Size of the Eight Planets
(a) According to NASA, this is the estimated radii of the eight planets in our solar system, in order of size.
- Jupiter - 1,120% the size of Earth
- Saturn - 945% the size of Earth
- Uranus - 400% the size of Earth
- Neptune - 388% the size of Earth
- Earth (Radius = 6,378 km / 3,963 miles)
- Venus - 95% the size of Earth
- Mars - 53% the size of Earth
- Mercury - 38% the size of Earth
(b) The shape of the earth is not a perfect circle. Earth is slightly flattened at the poles and bulged in the equator. That’s why; its shape is described as Geoid. Geoid means an earth-like shape.
(c) Earth is a unique planet in the solar system because conditions favorable to support life are found only on earth.
(d) Two- thirds of the earth’s surface is covered by water. From outer space, the earth appears blue and hence is called ‘blue planet’.
(e) About 71 percent of the Earth's surface is water-covered, and the oceans hold about 96.5 percent of all Earth's water. The remaining water is found in the air as water vapor, in rivers and lakes, in icecaps and glaciers, in the ground as soil moisture, and in aquifers.
- Our earth has only one satellite that is the moon.
- A satellite is a celestial body which moves around the planets in the same way as the planets move around the sun.
- Moon's diameter is only one- fourth of the earth.
- It appears bigger because it is closer to earth than other celestial bodies.
- It is about 3, 84,400 km away from earth.
- The Moon does spin on its axis, completing a rotation once every 27.3 days. It takes the same amount of time to revolve around the earth.
- The light reflected from the surface of the Moon takes only 1.3 seconds to reach Earth.
- The moon does not have conditions favourable for life. It has mountains, plains, and depressions on its surface. These cast shadows on the moon’s surface.
Shadows on Moon
- In July 1969, NASA launched the Apollo 11 space flight which landed humans on the moon for the first time. Apollo 11 blasted off on July 16, 1969. Neil Armstrong, Edwin "Buzz" Aldrin, and Michael Collins were the astronauts on Apollo 11.
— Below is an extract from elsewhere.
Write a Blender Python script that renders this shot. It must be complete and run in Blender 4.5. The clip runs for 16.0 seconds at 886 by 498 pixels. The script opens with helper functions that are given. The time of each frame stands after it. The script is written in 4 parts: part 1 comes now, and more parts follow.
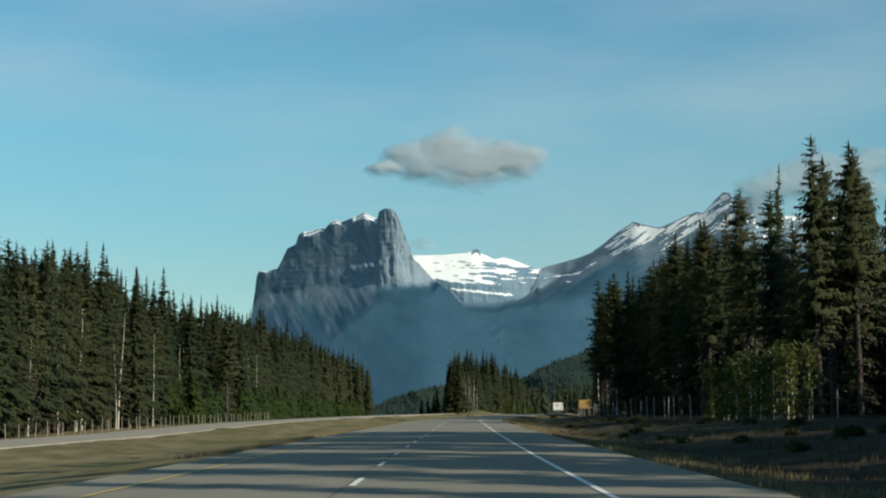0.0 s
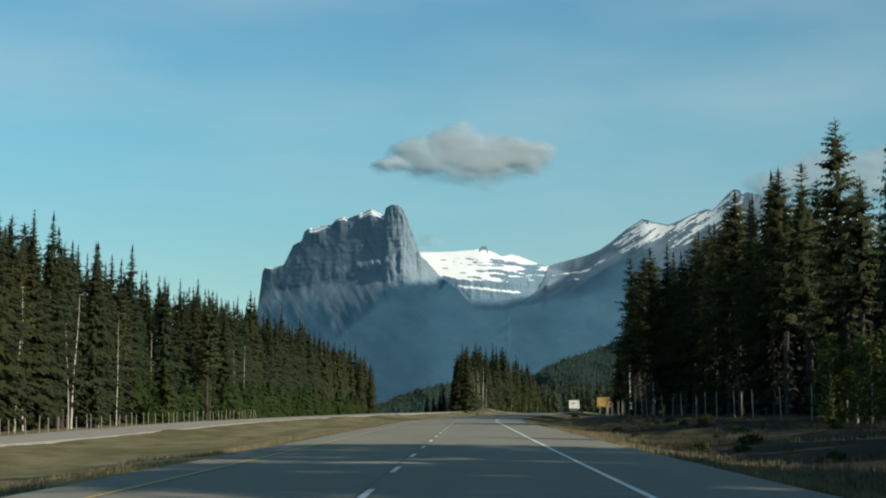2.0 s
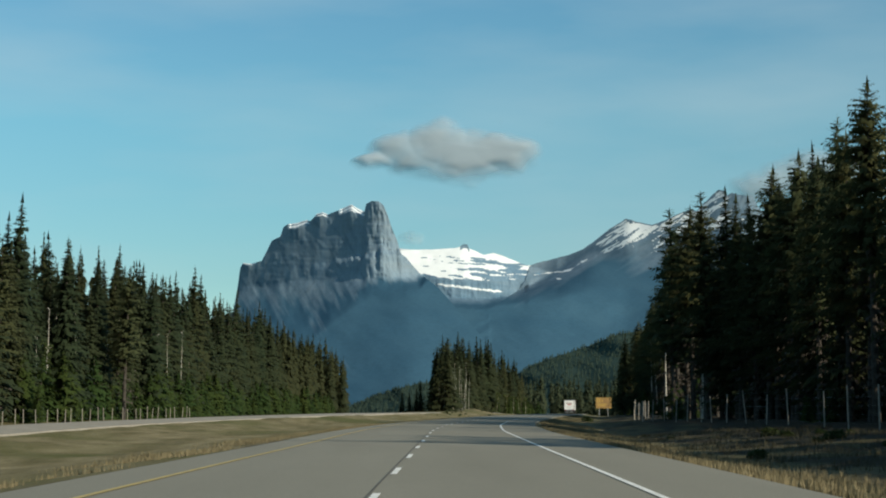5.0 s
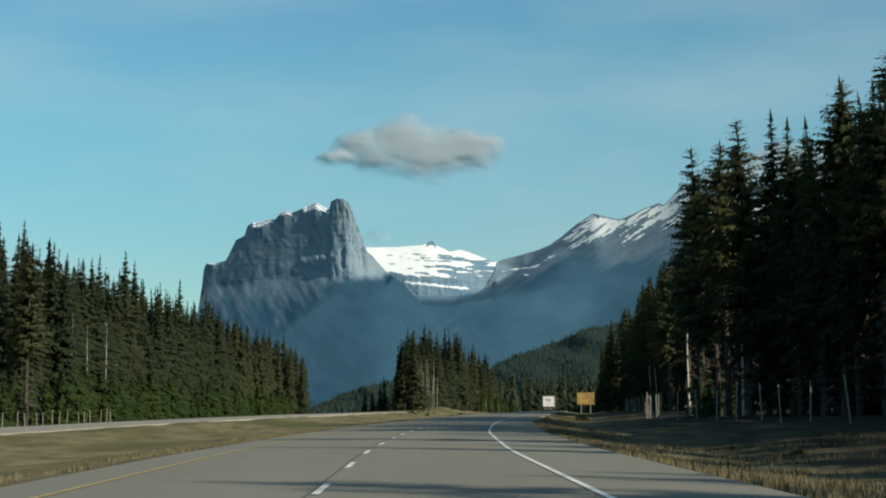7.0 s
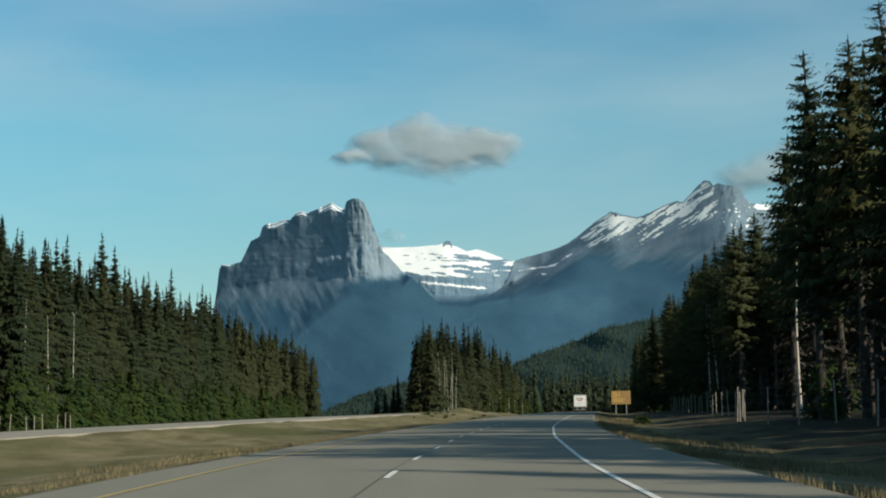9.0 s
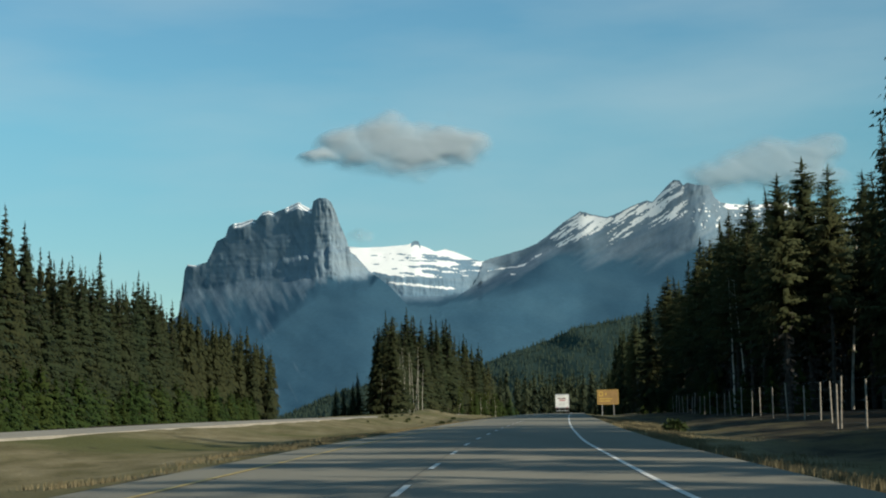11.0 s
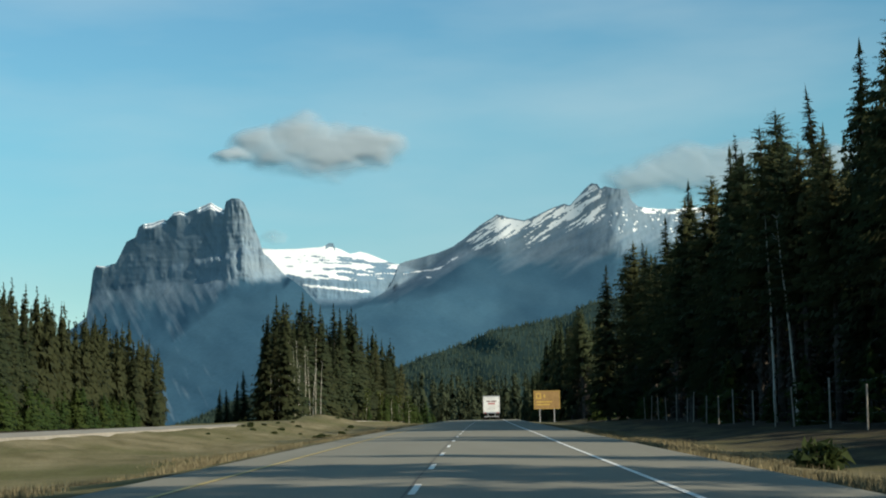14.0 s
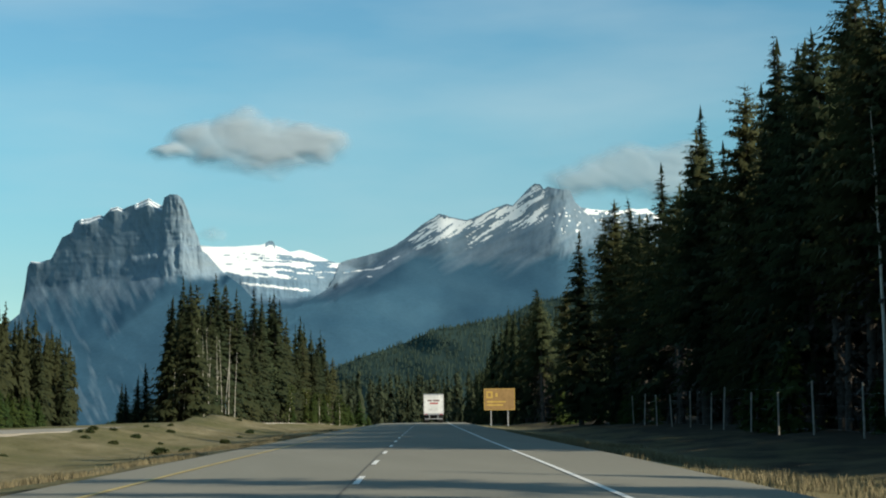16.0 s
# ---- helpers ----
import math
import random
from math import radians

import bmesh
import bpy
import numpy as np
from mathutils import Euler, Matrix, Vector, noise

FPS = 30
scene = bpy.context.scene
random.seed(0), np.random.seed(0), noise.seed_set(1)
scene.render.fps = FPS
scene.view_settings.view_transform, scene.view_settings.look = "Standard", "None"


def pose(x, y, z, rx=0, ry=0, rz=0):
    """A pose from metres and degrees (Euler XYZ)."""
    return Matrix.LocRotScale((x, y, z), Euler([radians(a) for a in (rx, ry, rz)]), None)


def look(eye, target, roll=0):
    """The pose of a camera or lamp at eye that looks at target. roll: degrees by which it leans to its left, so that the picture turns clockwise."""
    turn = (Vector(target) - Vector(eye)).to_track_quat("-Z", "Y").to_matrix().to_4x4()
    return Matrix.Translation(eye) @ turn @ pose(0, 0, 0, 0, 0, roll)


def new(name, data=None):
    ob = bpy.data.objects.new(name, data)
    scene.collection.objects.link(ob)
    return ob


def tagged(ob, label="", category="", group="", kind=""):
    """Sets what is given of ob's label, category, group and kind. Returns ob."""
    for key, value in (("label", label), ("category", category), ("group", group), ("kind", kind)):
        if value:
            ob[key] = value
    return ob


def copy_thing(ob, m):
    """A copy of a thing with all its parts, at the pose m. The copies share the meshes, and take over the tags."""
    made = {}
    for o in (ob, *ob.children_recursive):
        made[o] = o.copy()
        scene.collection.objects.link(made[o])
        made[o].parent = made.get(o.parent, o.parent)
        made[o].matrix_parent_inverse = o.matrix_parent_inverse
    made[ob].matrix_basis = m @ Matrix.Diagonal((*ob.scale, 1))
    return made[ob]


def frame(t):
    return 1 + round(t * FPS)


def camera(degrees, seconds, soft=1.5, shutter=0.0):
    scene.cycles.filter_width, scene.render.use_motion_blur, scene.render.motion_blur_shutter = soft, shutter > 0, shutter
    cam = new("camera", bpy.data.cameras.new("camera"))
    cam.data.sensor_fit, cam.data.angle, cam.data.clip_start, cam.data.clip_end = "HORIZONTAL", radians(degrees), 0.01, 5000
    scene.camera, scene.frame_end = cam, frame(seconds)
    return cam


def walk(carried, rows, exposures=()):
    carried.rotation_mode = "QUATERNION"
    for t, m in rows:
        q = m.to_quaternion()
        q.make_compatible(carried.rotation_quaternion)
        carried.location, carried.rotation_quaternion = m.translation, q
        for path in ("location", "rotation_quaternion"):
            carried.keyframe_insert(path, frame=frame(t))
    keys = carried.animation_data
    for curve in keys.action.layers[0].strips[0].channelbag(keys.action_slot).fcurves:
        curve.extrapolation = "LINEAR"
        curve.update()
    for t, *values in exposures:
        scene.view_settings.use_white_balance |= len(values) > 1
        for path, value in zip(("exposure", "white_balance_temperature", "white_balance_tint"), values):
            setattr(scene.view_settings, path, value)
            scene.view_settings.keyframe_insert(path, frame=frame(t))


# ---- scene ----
# ---- camera ----
cam = camera(31.17, 16.0, soft=2.0)
PATH = [
    (0, 1.515, -0.031, 1.133, -0.87, 6.475, -0.586),
    (0.5, 1.648, 10.584, 1.228, -0.817, 6.307, -0.537),
    (1, 1.878, 20.866, 1.336, -0.736, 6.198, -0.54),
    (1.5, 2.072, 31.051, 1.442, -0.656, 6.296, -0.384),
    (2, 2.128, 41.213, 1.544, -0.607, 6.415, -0.412),
    (2.5, 2.379, 51.022, 1.641, -0.531, 6.454, -0.35),
    (3, 2.438, 61.49, 1.744, -0.546, 6.399, -0.082),
    (3.5, 2.576, 72.293, 1.853, -0.538, 6.311, 0.112),
    (6, 4.225, 127.964, 2.55, -2.085, 6.455, -0.213),
    (6.5, 4.681, 138.332, 2.656, -2.429, 6.384, -0.559),
    (7, 4.968, 148.044, 2.759, -2.521, 6.352, -0.612),
    (7.5, 5.355, 158.131, 2.873, -2.25, 6.291, -0.788),
    (8, 5.628, 167.816, 2.987, -1.834, 6.327, -0.903),
    (10.5, 7.671, 218.851, 3.575, -2.472, 6.427, -1.25),
    (11, 8.412, 229.428, 3.685, -3.069, 6.428, -1.147),
    (11.5, 9.155, 239.864, 3.803, -3.778, 6.429, -1.271),
    (12, 10.068, 250.323, 3.932, -4.488, 6.431, -1.211),
    (12.5, 11.045, 260.924, 4.067, -5.146, 6.471, -1.135),
    (13, 12.026, 271.15, 4.194, -5.652, 6.497, -1.294),
    (13.5, 12.913, 281.272, 4.316, -5.946, 6.517, -1.163),
    (14, 13.954, 291.401, 4.436, -6.122, 6.542, -1.089),
    (14.5, 15.068, 301.625, 4.558, -6.484, 6.561, -0.717),
    (15, 16.411, 311.846, 4.682, -7.142, 6.557, -0.713),
    (15.5, 17.751, 322.362, 4.814, -7.794, 6.513, -0.864),
    (16, 19.352, 333.176, 4.958, -8.239, 6.543, -0.726),
]



def row(t, x, y, z, yaw, pitch, roll):
    a, b = radians(yaw), radians(pitch)
    ahead = Vector((-math.sin(a) * math.cos(b), math.cos(a) * math.cos(b), math.sin(b)))
    eye = Vector((x, y, z))
    return t, look(eye, eye + ahead, roll)


walk(cam, [row(*p) for p in PATH], [(0, 0.0), (12.5, 0.0), (13.8, 0.18), (16, 0.2)])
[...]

- On July 20, 1969, Neil Armstrong became the first man to set foot on the moon followed Buzz Aldrin. They landed on the moon in the Lunar Module. It was called the Eagle. Collins stayed in orbit around the moon. He did experiments and took pictures. They walked on the moon’s surface for around three hours.
- Apart from the stars, planets, and their satellites, there are numerous tiny bodies known as Asteroids.
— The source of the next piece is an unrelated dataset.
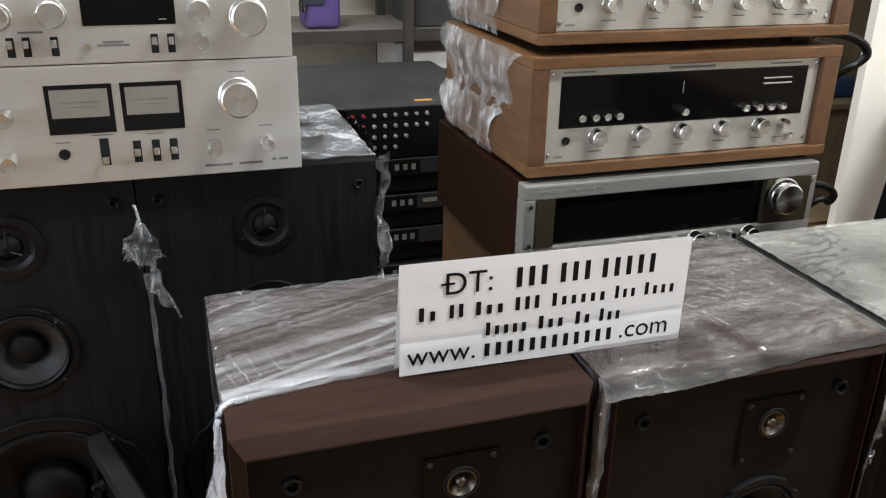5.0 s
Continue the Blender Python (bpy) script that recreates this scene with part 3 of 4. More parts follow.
# ---- black ash loudspeakers with the silver units on them ----
PURPLE = mat("purple_cloth", (0.075, 0.045, 0.16), 0.6, vary=0.25, scale=60, bump=0.1)
OAK = wood_mat("light_oak_case", (0.058, 0.029, 0.012), (0.11, 0.058, 0.026), 0.5, (9, 1.2, 9), 7)
SHELF_METAL = mat("dark_brown_angle_iron", (0.05, 0.043, 0.037), 0.5, metal=0.3, vary=0.3, scale=40, bump=0.1)
SHELF_BOARD = mat("dusty_grey_board", (0.16, 0.145, 0.12), 0.65, vary=0.25, scale=20)
STOOL_WOOD = wood_mat("stained_brown_wood", (0.105, 0.050, 0.022), (0.185, 0.098, 0.047), 0.45, (1.2, 7, 7), 5, coat=0.1)
CLOTH_BLACK = mat("black_grille_cloth", (0.0035, 0.0037, 0.0040), 0.85, vary=0.25, scale=220, bump=0.4, bscale=700, spec=0.1)
DULL_BLACK = mat("dull_black_board", (0.0026, 0.0026, 0.0028), 0.9, vary=0.25, scale=60, bump=0.1, spec=0.04)
# paler frame tone with the light from above put into the colour
FRAME_GREY = mat("lit_grey_frame", (0.0068, 0.0064, 0.0060), 0.7, vary=0.3, scale=50, bump=0.15, spec=0.2)
RATTAN = wood_mat("pale_rattan", (0.42, 0.25, 0.10), (0.62, 0.42, 0.20), 0.5, (20, 20, 3), 9)
DRIED = mat("dried_flowers", (0.13, 0.065, 0.030), 0.8, vary=0.6, scale=60)
PINK = mat("dusty_pink_ribbon", (0.45, 0.27, 0.27), 0.7, vary=0.2, scale=50)
GREEN = mat("green_card", (0.16, 0.27, 0.08), 0.6, vary=0.2, scale=40)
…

- An asteroid is a celestial body - composed of rock, metal or, a mixture of both - that is orbiting the Sun.
- They are found between the orbits of Mars and Jupiter.
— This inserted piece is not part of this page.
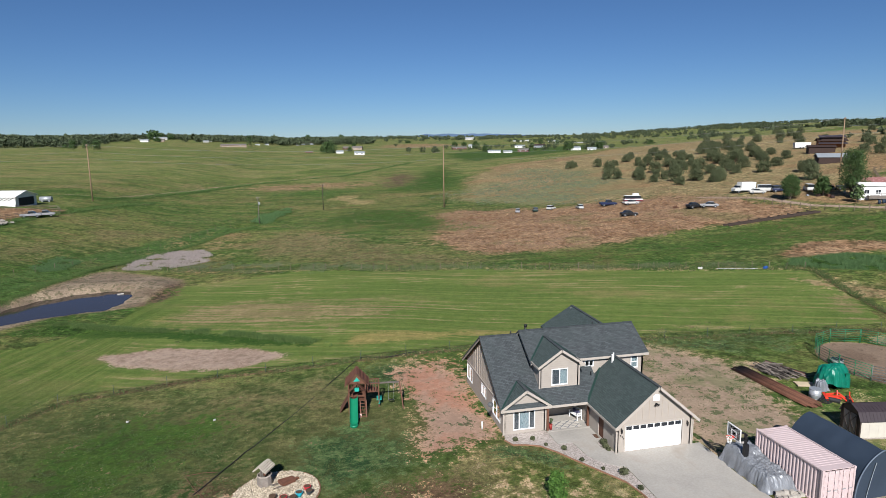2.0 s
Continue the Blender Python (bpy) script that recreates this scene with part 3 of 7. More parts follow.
    c = mix(mul(mask("deep", 2.0, 0.3, blur), 0.85), c, deep)
    dull = mix(ramp(clump, 0.45, 0.55), (0.155, 0.126, 0.072), (0.112, 0.112, 0.052))
    dull = mix(mul(ramp(tuft, 0.53, 0.60), 0.6), dull, (0.070, 0.086, 0.034))
    c = mix(mul(mask("dull", 3.4, 0.22, blur), 0.85), c, dull)
    turf = mix(ramp(mid, 0.44, 0.56), (0.092, 0.124, 0.046), (0.150, 0.150, 0.074))
    turf = mix(mul(ramp(patch, 0.50, 0.56), 0.5), turf, (0.155, 0.138, 0.070))
    turf = mix(mul(ramp(tuft, 0.53, 0.58), 0.5), turf, (0.056, 0.084, 0.026))
    c = mix(mask("turf", 3.0, 0.2, blur), c, turf)
    lush = mix(ramp(blur, 0.45, 0.55), (0.025, 0.062, 0.013), (0.047, 0.086, 0.020))
    lush = mix(mul(ramp(tuft, 0.51, 0.60), 0.65), lush, (0.022, 0.056, 0.012))
    lush = mix(mul(ramp(fine, 0.54, 0.66), 0.35), lush, (0.110, 0.130, 0.040))
    c = mix(mask("lush", 4.6, 0.14, add(mul(blur, 0.5), mul(dither, 0.5))), c, lush)
    lawn = mix(ramp(patch, 0.44, 0.56), (0.080, 0.106, 0.032), (0.165, 0.150, 0.075))
    lawn = mix(mul(ramp(tuft, 0.52, 0.60), 0.75), lawn, (0.235, 0.175, 0.105))
    c = mix(mask("lawn", 3.0, 0.08), c, lawn)
    grassy = mix(ramp(fine, 0.46, 0.54), (0.032, 0.058, 0.021), (0.088, 0.088, 0.042))
    speck = ramp(dither, 0.51, 0.53)
    soil = mix(ramp(patch, 0.44, 0.56), (0.112, 0.072, 0.050), (0.078, 0.051, 0.036))
    soil = mix(mul(ramp(fine, 0.50, 0.60), 0.35), soil, (0.175, 0.122, 0.085))
    soil = mix(mul(speck, 0.7), soil, grassy)
    c = mix(mask("brown", 5.0, 0.09), c, soil)
    tan = mix(ramp(mid, 0.44, 0.56), (0.290, 0.214, 0.152), (0.240, 0.178, 0.122))
    tan = mix(mul(ramp(patch, 0.50, 0.58), 0.4), tan, (0.315, 0.240, 0.175))
    tan = mix(mul(ramp(N(0.14, 5, 0.7), 0.50, 0.57), 0.75), tan, (0.165, 0.158, 0.084))
    tan = mix(mul(ramp(N(0.75, 5, 0.72), 0.560, 0.585), 0.85), tan, (0.078, 0.098, 0.044))
    c = mix(mask("tan", 5.0, 0.08), c, tan)
    clover = mix(ramp(tuft, 0.45, 0.55), (0.026, 0.062, 0.026), (0.062, 0.098, 0.042))
    clover = mix(mul(ramp(fine, 0.52, 0.62), 0.5), clover, (0.110, 0.108, 0.060))
    c = mix(mask("clover", 5.0, 0.10), c, clover)
    red = mix(ramp(patch, 0.44, 0.56), (0.350, 0.180, 0.120), (0.325, 0.205, 0.146))
    red = mix(mul(ramp(mid, 0.48, 0.58), 0.55), red, (0.300, 0.212, 0.158))
    red = mix(mul(ramp(fine, 0.52, 0.62), 0.25), red, (0.345, 0.225, 0.155))
    red = mix(mul(ramp(add(mul(tuft, 0.6), mul(patch, 0.4)), 0.572, 0.595), 0.9), red, (0.045, 0.074, 0.030))
    c = mix(mask("red", 5.0, 0.05), c, red)
    mud = mix(ramp(patch, 0.44, 0.56), (0.270, 0.210, 0.160), (0.185, 0.140, 0.102))
    mud = mix(mul(ramp(tuft, 0.50, 0.56), 0.85), mud, (0.085, 0.078, 0.046))
    c = mix(mask("mud", 2.4, 0.20), c, mud)
    pale = mix(ramp(patch, 0.44, 0.56), (0.320, 0.240, 0.185), (0.270, 0.196, 0.148))
    pale = mix(mul(ramp(tuft, 0.5, 0.58), 0.35), pale, (0.320, 0.250, 0.190))
    pale = mix(mul(ramp(tuft, 0.44, 0.38), 0.25), pale, (0.120, 0.105, 0.062))
    c = mix(mask("pale", 1.7, 0.09), c, pale)
    churned = mix(ramp(tuft, 0.46, 0.56), (0.048, 0.036, 0.030), (0.125, 0.088, 0.062))
    c = mix(mask("churned", 5.0, 0.07), c, churned)
    pen = mix(ramp(patch, 0.44, 0.56), (0.205, 0.150, 0.108), (0.155, 0.110, 0.078))
    pen = mix(mul(ramp(tuft, 0.55, 0.62), 0.6), pen, (0.095, 0.066, 0.046))
    c = mix(mask("pen", 0.6, 0.1), c, pen)
    stones = mix(ramp(grain, 0.44, 0.56), (0.175, 0.145, 0.115), (0.310, 0.265, 0.210))
    c = mix(mask("gravel", 2.0, 0.2), c, stones)
    g = add(mul(fine, 0.5), mul(grain, 0.5))
    s = nodes.new("ShaderNodeVectorMath")
    s.operation = "SCALE"
    bare = mask("bare", 1.0, 0.3)
    links.new(mix_node(nodes, links, math_node(nodes, links, "SUBTRACT", 1.0, bare), c, (1.06, 1.04, 0.86), "MULTIPLY"), s.inputs[0])
    lump = N(0.42, 6, 0.78)
    shade = mul(range_node(nodes, links, g, 0.36, 0.64, 0.60, 1.42, False), range_node(nodes, links, tuft, 0.40, 0.60, 0.66, 1.34, False))
    shade = mul(shade, mul(range_node(nodes, links, lump, 0.40, 0.60, 0.80, 1.20, False), range_node(nodes, links, N(2.4, 4, 0.75), 0.40, 0.60, 0.74, 1.26, False)))
    even = math_node(nodes, links, "MAXIMUM", mul(bare, 0.75), math_node(nodes, links, "MAXIMUM", mul(mask("hay", 1.0, 0.2), 0.72), math_node(nodes, links, "MAXIMUM", mul(mask("turf", 1.0, 0.3), 0.5), mul(mask("deep", 1.0, 0.3), 0.4))))
    links.new(add(mul(shade, math_node(nodes, links, "SUBTRACT", 1.0, even)), even), s.inputs["Scale"])
    links.new(s.outputs[0], bsdf.inputs["Base Color"])
    bsdf.inputs["Roughness"].default_value = 0.95
    bsdf.inputs["Specular IOR Level"].default_value = 0.1
    bump_node(nodes, links, bsdf, mul(add(add(tuft, mul(fine, 0.7)), mul(lump, 0.8)), math_node(nodes, links, "SUBTRACT", 1.0, mul(even, 0.9))), 0.8, 0.26)
    return m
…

- Scientists are of the view that asteroids are parts of the planet which exploded many years back.
- Meteoroids are small pieces of rocks that move around the sun.
- Sometimes these meteoroids come near the earth and tend to drop on it.
- Meteoroids are similar to an asteroid but significantly smaller. They are mostly made debris of comets, sometimes debris of asteroids.
- When meteoroids enter Earth's atmosphere at high speed they catch fire due to friction with air and are called “shooting stars” are called meteors. When a meteor survives a trip through the atmosphere and hits the ground, it's called a meteorite.
- Our solar system is part of the Milky Way galaxy.
- A galaxy is a huge system of billions of stars and clouds of dust and gaseous. There are thousands of such galaxies that make the Universe.
- In ancient India, the Milky Way galaxy was called ‘Akash Ganga’.